Dangerous Duty in Saudi Arabia : Terrorist blast underlines risk to Americans there 5 years after Gulf War
Until a terrorist car bombing at a military base in Riyadh killed five Americans on Monday, most people in this country were probably unaware of the continuing U.S. military involvement in Saudi Arabia, five years after U.S. forces were sent there in response to Iraq’s invasion of Kuwait.
But enemies of the Saudi monarchy have been aware, and in hindsight it’s easy to discern the threat that Americans face in the kingdom. They are a particular target for religious militants who criticize the regime for inviting into the land that is the site of Islam’s most sacred shrines Westerners they regard as inherently corrupt and immoral. The regime has always insisted that Americans keep a low profile. The bombing, which seems to have been carried out with ease, should prompt Washington to insist on much more rigorous security for the Americans.

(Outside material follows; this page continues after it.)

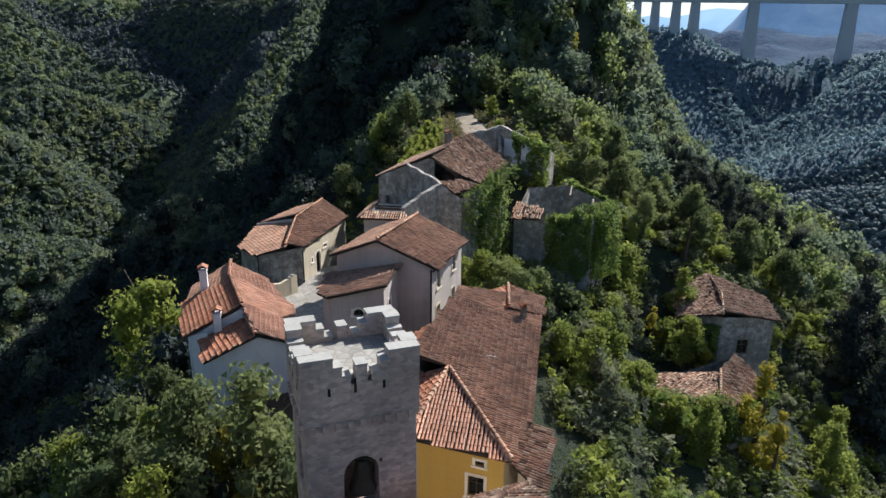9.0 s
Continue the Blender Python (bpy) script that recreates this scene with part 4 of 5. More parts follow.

Saudi Arabia has bought billions of dollars worth of U.S. planes, tanks, missiles and other military equipment, and hundreds of Americans are in the kingdom to train the Saudi military in the use and maintenance of this materiel. Americans are there as well to oversee the stockpiles of supplies that would be used by U.S. forces should they again be sent to help defend the country. The Saudi military, known as the national guard, numbers about 80,000 men, leaving it far inferior in size to the armies of Iraq and Iran, the most likely sources of external threat to Saudi independence.
Oil defines Saudi Arabia’s strategic importance. It sits atop about one-quarter of all known reserves and accounts for 30% of OPEC’s daily output. Saudi production is key in setting world oil prices. The United States, as it showed five years ago, will fight to defend Saudi Arabia against foreign threats. But it can do little to defend the royal family against its internal enemies.
This week’s deadly car bomb attack could prove to be an isolated incident. Or it could herald the onset of a terrorist campaign to destabilize a regime whose tight hold on power may be starting to slip.